Remember when you have a pillion, you are the captain of a vessel and the safety of your passengers is in your hands. So always, and I mean always, be responsible.
When I travel with a pillion, I do pretend I am the captain of an airplane. I give my passenger a safety “lesson”. Not the kind that says “this is where the emergency exits are”, and “this is how you put on your life jacket”, but more a do and do not.
Here are “my” rules:
Before Riding Off
- Always ensure that your pillion is properly equipped; helmet and jacket are the minimum, gloves would be very nice as well.. Do remember that in a situation, your passenger probably doesn’t see it coming so can’t brace. The better their body is protected the safer it is for them.
- Tell them the following:
- Getting on or off the motorcycle, always check with the rider first. The motorcycle is suddenly going to get or loose weight which will destabilize the bike. If the biker is not prepared, everyone is going to go down.
- Sit straight, not sideways.
- When going into a curve, either sit straight, or look over the shoulder that is inside the curve. By moving your head to the biker’s shoulder that is on the inside of the curve, the center of gravity remains the same, doing the opposite means the bike will wobble.

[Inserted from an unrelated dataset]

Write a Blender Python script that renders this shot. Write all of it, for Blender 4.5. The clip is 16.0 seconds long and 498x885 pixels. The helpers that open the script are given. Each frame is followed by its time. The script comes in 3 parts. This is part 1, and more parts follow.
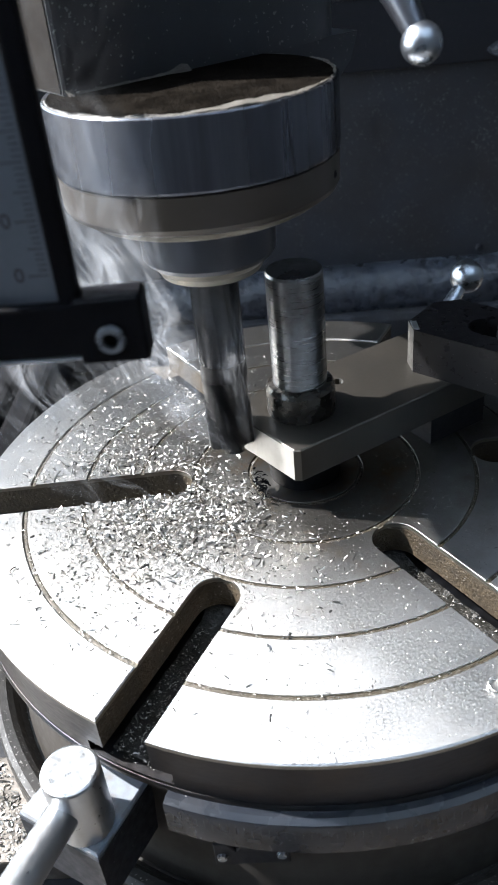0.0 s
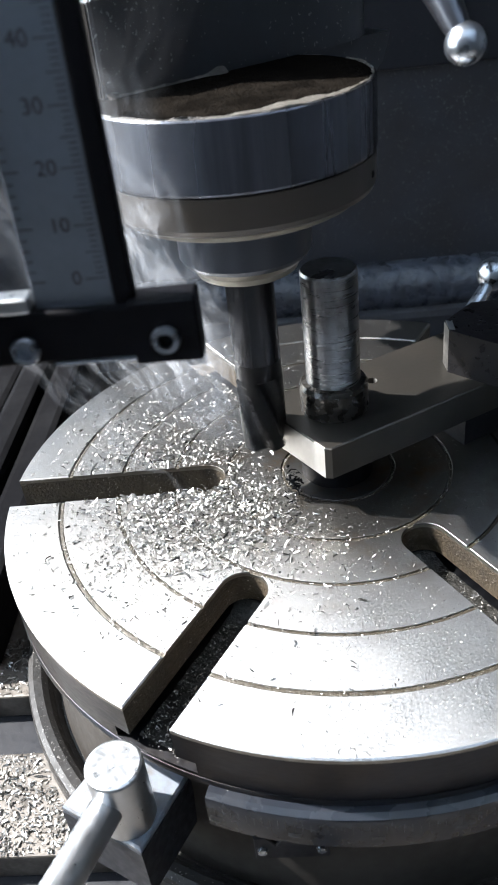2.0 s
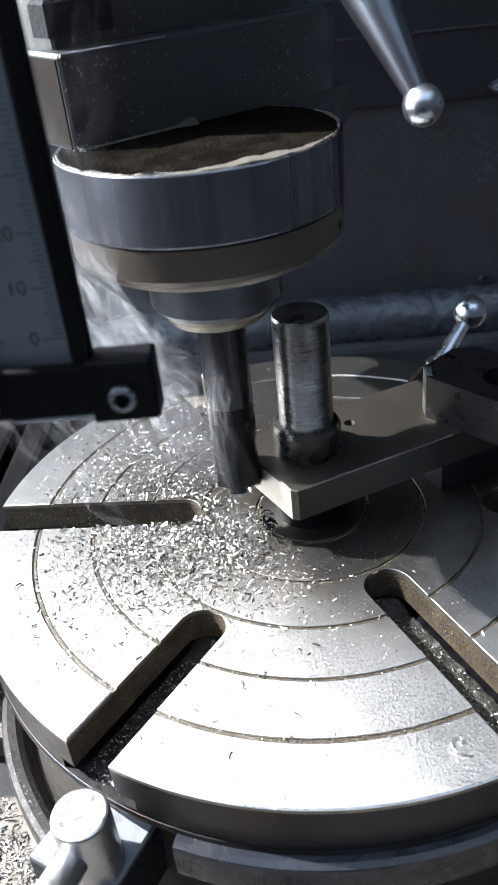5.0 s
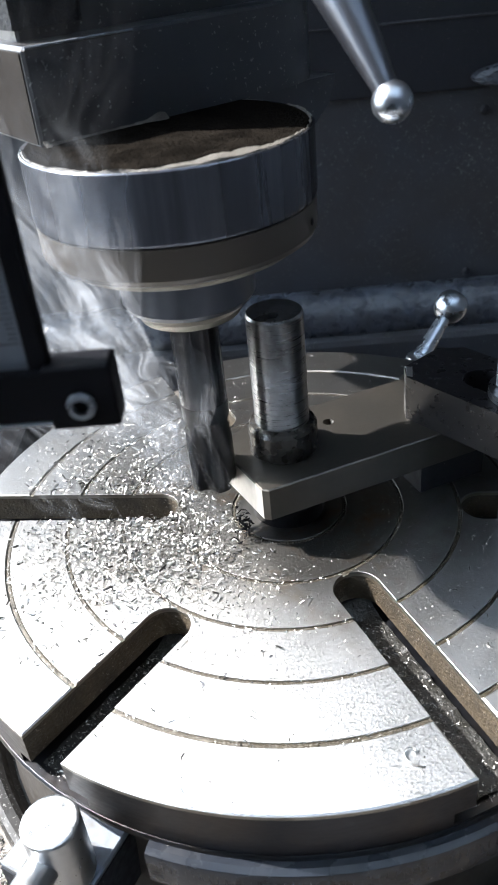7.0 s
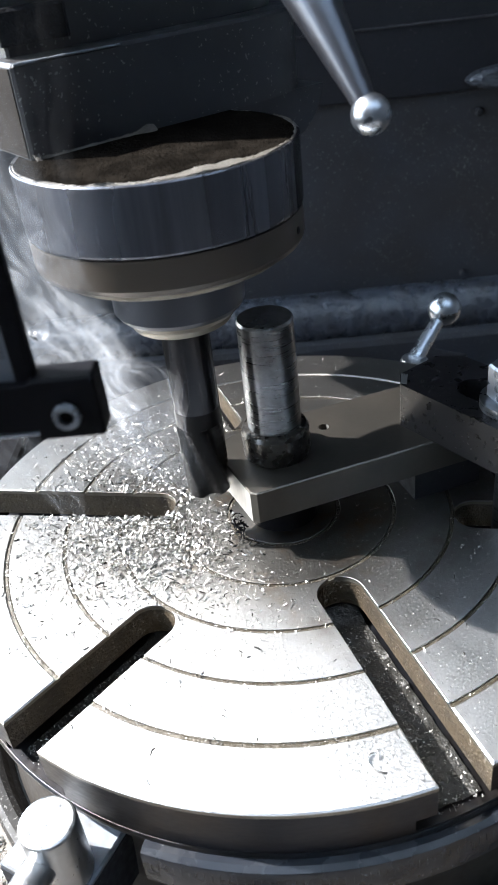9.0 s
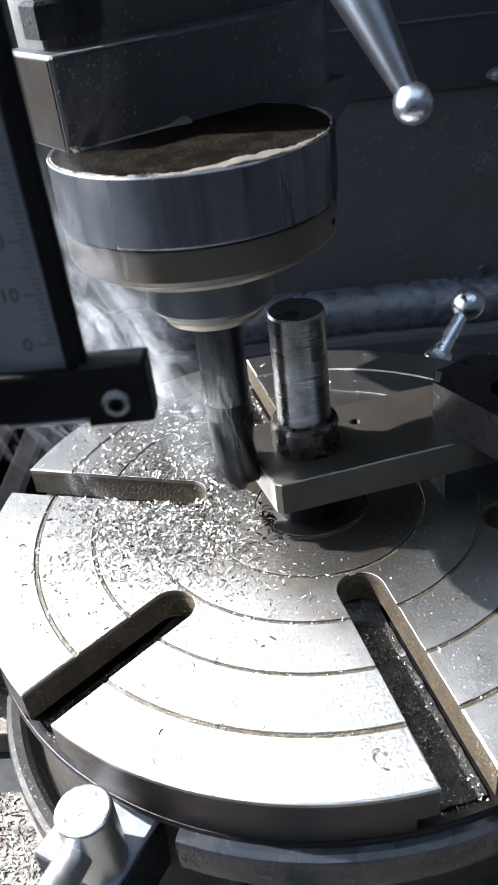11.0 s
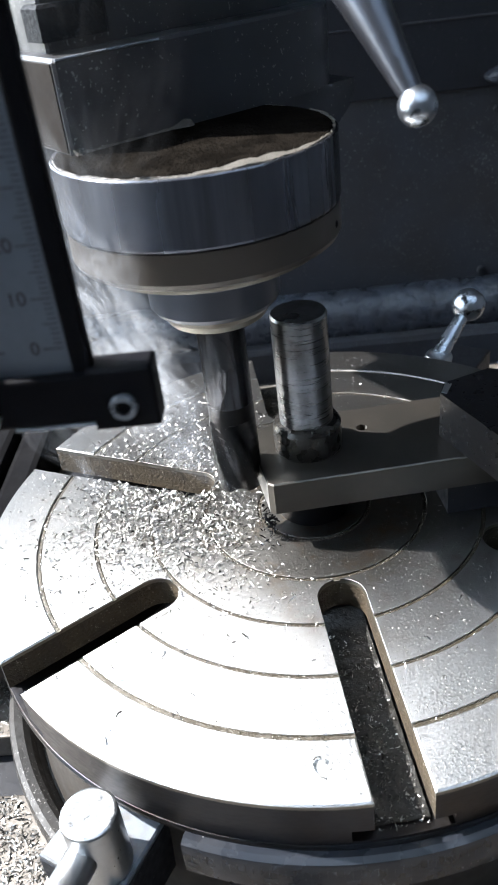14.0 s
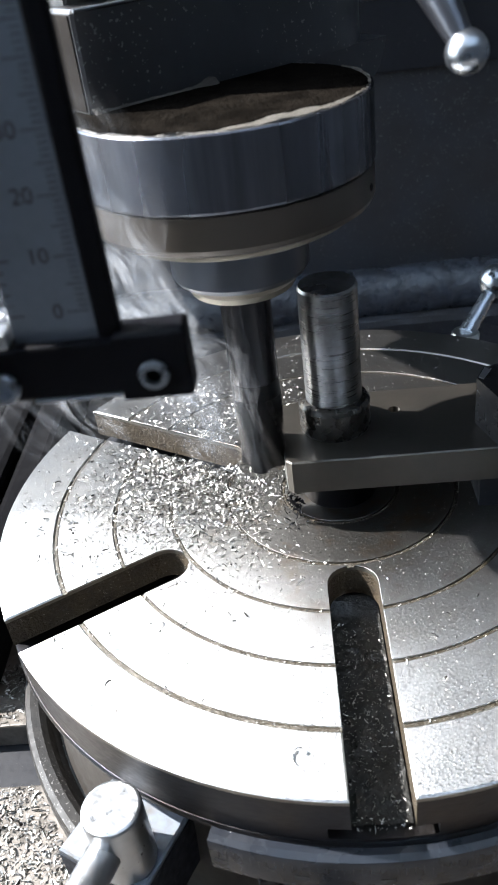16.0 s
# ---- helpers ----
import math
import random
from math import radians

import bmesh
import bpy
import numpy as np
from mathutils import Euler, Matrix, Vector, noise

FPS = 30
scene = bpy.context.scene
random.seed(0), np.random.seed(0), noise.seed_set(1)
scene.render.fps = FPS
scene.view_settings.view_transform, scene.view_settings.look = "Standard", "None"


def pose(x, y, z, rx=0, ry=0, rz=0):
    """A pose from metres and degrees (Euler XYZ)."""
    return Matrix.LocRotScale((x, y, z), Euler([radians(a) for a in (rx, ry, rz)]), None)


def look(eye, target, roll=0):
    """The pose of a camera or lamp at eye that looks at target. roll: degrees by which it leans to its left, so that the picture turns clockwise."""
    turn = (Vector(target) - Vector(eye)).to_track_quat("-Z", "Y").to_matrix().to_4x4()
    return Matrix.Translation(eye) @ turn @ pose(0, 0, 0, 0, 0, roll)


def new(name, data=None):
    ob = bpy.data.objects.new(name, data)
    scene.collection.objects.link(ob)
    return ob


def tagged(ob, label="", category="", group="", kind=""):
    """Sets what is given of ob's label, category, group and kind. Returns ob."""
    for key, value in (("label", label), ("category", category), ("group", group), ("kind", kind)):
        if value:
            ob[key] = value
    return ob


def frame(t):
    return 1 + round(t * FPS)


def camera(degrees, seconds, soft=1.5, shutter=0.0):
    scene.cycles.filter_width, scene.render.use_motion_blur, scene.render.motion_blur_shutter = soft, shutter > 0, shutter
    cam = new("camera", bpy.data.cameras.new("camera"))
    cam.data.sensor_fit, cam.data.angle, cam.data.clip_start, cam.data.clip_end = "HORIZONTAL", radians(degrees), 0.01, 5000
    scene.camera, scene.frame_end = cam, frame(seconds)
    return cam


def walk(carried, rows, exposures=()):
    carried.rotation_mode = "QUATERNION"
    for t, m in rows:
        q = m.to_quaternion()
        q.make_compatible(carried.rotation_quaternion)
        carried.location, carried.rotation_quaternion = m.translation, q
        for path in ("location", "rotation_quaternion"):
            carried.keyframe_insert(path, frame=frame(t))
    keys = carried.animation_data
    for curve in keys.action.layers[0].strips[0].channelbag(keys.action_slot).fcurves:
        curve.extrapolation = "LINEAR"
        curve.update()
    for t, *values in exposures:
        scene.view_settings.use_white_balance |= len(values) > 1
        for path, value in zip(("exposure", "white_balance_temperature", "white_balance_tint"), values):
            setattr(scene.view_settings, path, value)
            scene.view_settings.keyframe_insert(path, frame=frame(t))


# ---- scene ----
from math import cos, sin, pi, atan2, hypot

# Drawing unit: K metres. The origin of the drawing is the centre of the rotary table's top face.
K, TOP = 0.0008, 1.05

cam = camera(33.94, 16.0, 1.7, 0.4)
cam.data.dof.use_dof, cam.data.dof.focus_distance, cam.data.dof.aperture_fstop = True, 0.29, 36.0
PATH = [
    (0.0, -7.2, -317.5, 233.1, 55.75, 4.89, -0.00),
    (0.5, -2.0, -319.3, 232.8, 55.77, 5.00, -0.07),
    (1.0, -4.8, -318.1, 231.4, 55.58, 5.04, -0.03),
    (1.5, -11.4, -317.9, 229.7, 55.57, 5.34, 0.34),
    (2.0, -16.0, -320.0, 235.4, 55.72, 5.65, 0.67),
    (2.5, -14.8, -312.3, 229.2, 55.72, 5.78, 0.91),
    (3.0, -15.1, -310.4, 229.9, 55.55, 5.75, 0.75),
    (3.5, -9.0, -311.8, 235.1, 55.72, 5.57, 0.38),
    (3.7, -5.0, -319.5, 233.8, 56.98, 5.55, 0.45),
    (5.8, -7.8, -309.3, 246.4, 57.34, 4.94, -0.29),
    (6.0, -2.2, -306.9, 243.6, 57.09, 4.90, -0.53),
    (6.5, -1.3, -307.8, 239.9, 56.75, 4.95, -0.72),
    (7.0, -0.9, -311.2, 242.7, 56.58, 5.04, -0.56),
    (7.5, -1.4, -308.6, 241.9, 56.51, 5.13, -0.52),
    (8.0, -2.5, -307.1, 238.2, 56.34, 5.30, -0.34),
    (8.5, 3.4, -313.3, 241.2, 56.39, 5.52, -0.42),
    (9.0, 5.2, -314.7, 246.2, 56.66, 5.80, -0.56),
    (9.2, 2.9, -316.7, 244.3, 56.67, 5.85, -0.58),
    (11.3, -4.2, -317.1, 245.3, 56.63, 6.01, 0.19),
    (11.5, -0.6, -315.3, 243.4, 56.50, 5.88, 0.20),
    (12.0, -2.3, -310.5, 238.1, 56.28, 6.19, 0.10),
    (12.5, -2.2, -314.7, 243.5, 56.31, 6.32, 0.02),
    (13.0, -2.6, -310.7, 240.5, 56.34, 6.20, 0.01),
    (13.5, -2.6, -314.8, 242.7, 56.38, 6.27, -0.19),
    (14.0, -6.5, -316.7, 245.9, 56.69, 6.14, -0.24),
    (14.5, -7.8, -309.5, 237.2, 56.37, 6.20, -0.04),
    (15.0, -12.9, -308.8, 238.6, 56.13, 6.29, 0.26),
    (15.5, -14.8, -305.6, 233.7, 55.86, 6.29, 0.36),
    (16.0, -14.6, -305.7, 235.5, 55.80, 6.52, 0.25),
]


def spot(x, y, z, rx=0, ry=0, rz=0):
    """A pose from drawing units and degrees."""
    return pose(K * x, K * y, TOP + K * z, rx, ry, rz)


walk(cam, [(t, spot(*p)) for t, *p in PATH], [(0, 2.36), (4, 2.39), (8, 2.53), (13, 2.51), (15, 2.37), (16, 2.33)])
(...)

- When riding at low speeds, or in between lanes, do not fidget in your seat. Until you have reached gyroscopic speed, the bike will not be stable. Fidgeting will cause the bike to wobble, and you will all fall.
- No sudden movements. Moving is fine, but no sudden or jerky movements because the rider will not be prepared to counter. You can turn back, but only from the waist up.
- Explain some basic signals and communication. It’s up to you to “invent” them, but you can say “two taps on the shoulder means slow down” or “a shoulder squeeze means I need to stop”.
- They are allowed to wave at other motorcycles, but all other communication to other vehicles is up to the captain (i.e. you).
- Do NOT try to impress or scare the pillion.
- Do not accelerate like a madman. The pillion’s head is going to be whiplashed since they don’t control the bike.
- Do not brake strongly (unless you need to for emergencies). Strong braking is not only uncomfortable for your pillion, but the pillion will most probably slam into you.
- Speed kills, especially when you are a pillion. It’s also very uncomfortable for them.
Things To Check Before Riding Off
- Check the tire pressure. Usually when you have added a pillion, the weight of the bike will be such that you need to add air to your tires. Check your manual, it usually says what the tire pressure should be for pillion riding.
- Adjust your mirrors
- If you’ll be riding a night, check your headlights. The extra weight might be moving the headlights upwards, so you will be blinding oncoming vehicles.
Riding with a pillion can be fun since it’s two people sharing something nice. But always remember you are responsible for the pillion’s wellbeing.
If you will be riding often with a pillion, and if you bike allows it, get a sissybar. Your pillion will thank you.